- The paper identifies four core challenge areas—robustness, monitoring, alignment, and systemic safety—and maps potential research directions for each.
- It demonstrates how traditional ML systems fail under extreme conditions and adversarial attacks, calling for new benchmarks and advanced anomaly detection.
- The study advocates integrating improved calibration, value learning, and ML-driven cybersecurity to build resilient and human-aligned systems.
Unsolved Problems in ML Safety: A Survey
Introduction
The paper "Unsolved Problems in ML Safety" by Hendrycks, Carlini, Schulman, and Steinhardt provides an intricate roadmap for addressing the pressing safety issues that arise with the proliferation of increasingly capable and widely deployed ML systems. It identifies four primary research challenges to enhance the safety of ML systems: robustness, monitoring, alignment, and systemic safety. Each of these areas is elaborated with specific problems and potential research directions, highlighting the intersection of theoretical and practical approaches in ensuring the reliability and safety of ML systems. Let's delve into the core aspects of each identified problem area.
Robustness
Black Swan and Tail Risk Robustness
The paper emphasizes the necessity for ML systems to withstand unexpected and extreme events, exemplified by the 2010 Flash Crash caused by automated trading systems. The authors argue that current ML systems, especially those employed in high-stakes environments like autonomous vehicles, fail to handle "unknown unknowns," leading to catastrophic failures in long-tail scenarios. Proposed research directions include developing benchmarks and simulated environments to stress-test ML systems against extreme distributional shits, which would aid in identifying and strengthening weak points in current frameworks.
Adversarial Robustness
Adversarial robustness remains a critical issue wherein adversaries craft inputs that deceive ML systems into errors. Despite significant advancements, defenses struggle to keep pace with evolving attack strategies. The authors identify a need for expanding beyond the traditional ℓp adversarial robustness scenarios to broader definitions, considering realistic, perceptible attacks and blackbox scenarios. They advocate for research in adversarially robust representations and novel training techniques to create more resilient models.
Monitoring
Identifying Hazards and Malicious Use with Anomaly Detection
Deploying ML systems in high-risk areas necessitates robust anomaly detection to safeguard against both operational failures and malicious misuse. Currently available methods fall short in terms of high recall and low false alarm rates. To address these gaps, the authors suggest advancements in representation learning for anomaly detection, particularly for large-scale images and real-world applications like malware detection and biosafety.

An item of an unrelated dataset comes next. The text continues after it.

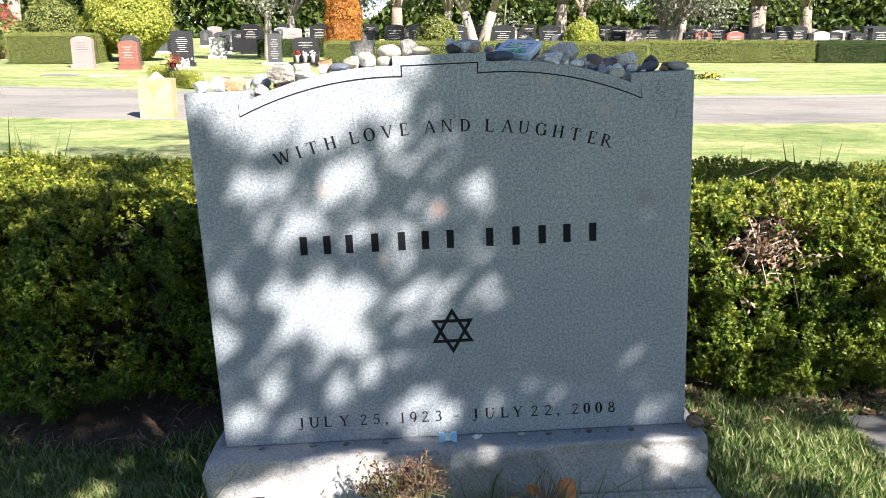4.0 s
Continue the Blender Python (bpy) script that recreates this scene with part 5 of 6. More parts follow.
# the same for light on the lawn: (x, y, half width, half depth, share)
GAPS_LAWN = (
    (-1.43, 0.14, 0.04, 0.05, 0.60), (-1.01, 0.04, 0.05, 0.11, 0.35), (-1.21, -0.16, 0.13, 0.05, 0.40), (-0.63, -0.08, 0.11, 0.09, 1.00),
    (-0.67, -0.17, 0.09, 0.07, 0.91), (-0.60, -0.31, 0.08, 0.08, 0.75), (-0.53, -0.24, 0.13, 0.08, 1.00),
    (-0.42, -0.10, 0.13, 0.08, 1.00), (-0.40, -0.22, 0.10, 0.06, 0.85), (-0.33, -0.31, 0.12, 0.08, 0.85), (-0.17, -0.32, 0.10, 0.08, 0.55), (-0.04, -0.32, 0.10, 0.07, 0.35))
GAPS_LAWN_EAST = (
    (0.90, 0.38, 0.14, 0.11, 0.65), (1.01, 0.21, 0.16, 0.13, 0.98), (1.12, 0.03, 0.13, 0.10, 0.85), (1.15, -0.20, 0.15, 0.08, 1.00), (1.22, -0.28, 0.14, 0.09, 1.00),
    (0.69, -0.21, 0.07, 0.06, 0.78), (0.77, -0.35, 0.17, 0.05, 0.65), (0.45, -0.38, 0.07, 0.03, 0.59), (0.97, -0.37, 0.10, 0.06, 0.59), (1.16, 0.28, 0.09, 0.09, 0.65),
    (0.80, 0.36, 0.05, 0.15, 0.39), (1.45, -0.22, 0.23, 0.14, 1.00), (1.50, 0.22, 0.14, 0.08, 0.59))


def mottling(u, v, scale, seed):
    return np.array([noise.noise(Vector((a * scale, b * scale, seed))) for a, b in zip(u, v)])


def light_through(u, v, gaps, wobble):
    """The share of sunlight that the gaps let through at (u, v)."""
    share = np.zeros(len(u))
    for x, y, rx, ry, most in gaps:
        e = ((u - x) / rx) ** 2 + ((v - y) / ry) ** 2 + wobble
        share = np.maximum(share, most * np.clip((1.5 - e) / 0.75, 0, 1) ** 1.3)
    return share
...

Representative Model Outputs
Calibration is essential for human monitors to correctly interpret when to trust ML systems. As models often exhibit overconfidence, research into better calibration methods, especially under distributional shifts, is proposed. This would improve the representative accuracy of model outputs, aiding human operators in making informed decisions.
Alignment
Alignment of ML systems with human values is challenging due to difficulties in specifying, optimizing, and ensuring proxies that reflect actual objectives without causing unintended consequences.
Value Learning
Specifying human values like wellbeing or fairness in computable terms is complex. Value learning is proposed as a means to translate these abstract human values into operational objectives for ML systems. This includes interactive environments to learn from stakeholder feedback and learning cosmopolitan goals that span diverse human values.
Proxy Gaming and Value Clarification
The phenomenon of optimizers gaming poorly specified proxies is particularly concerning. The authors recommend a focus on anomaly detection and adversarial robustness to mitigate this. Furthermore, they emphasize the need for systems that can engage in philosophical reasoning to continuously refine these proxies in alignment with evolving human values.
Systemic Safety
ML for Cybersecurity
Cybersecurity is identified as a crucial factor given that ML systems are often embedded within broader software ecosystems that are vulnerable to cyberattacks. The paper calls for research applying ML to defensive cybersecurity techniques, encompassing intrusion detection, vulnerability analysis, and automated patching.
Improved Epistemics and Decision Making
Given the critical role of decision-making institutions, improving their capabilities through ML-enhanced forecasting and advisory systems is suggested. This entails developing tools that aggregate vasts amount of data for accurate predictions and identifying crucial considerations in governance and command contexts to mitigate risks from poor decision-making.
Conclusion
The paper concludes that ensuring the safety of ML systems requires a multi-faceted approach involving robustness, monitoring, alignment, and systemic safety. Each of these areas interrelates, such that progress in one domain can bolster the others. For example, advancements in anomaly detection can help with robustness to unexpected events and enhance the detection of gaming in objective proxies. This interwoven strategy, akin to a Swiss cheese model of safety, provides multilayered protection, aiding in the creation of ML systems that are not only accurate and efficient but also safe and trustworthy for deployment in critical applications.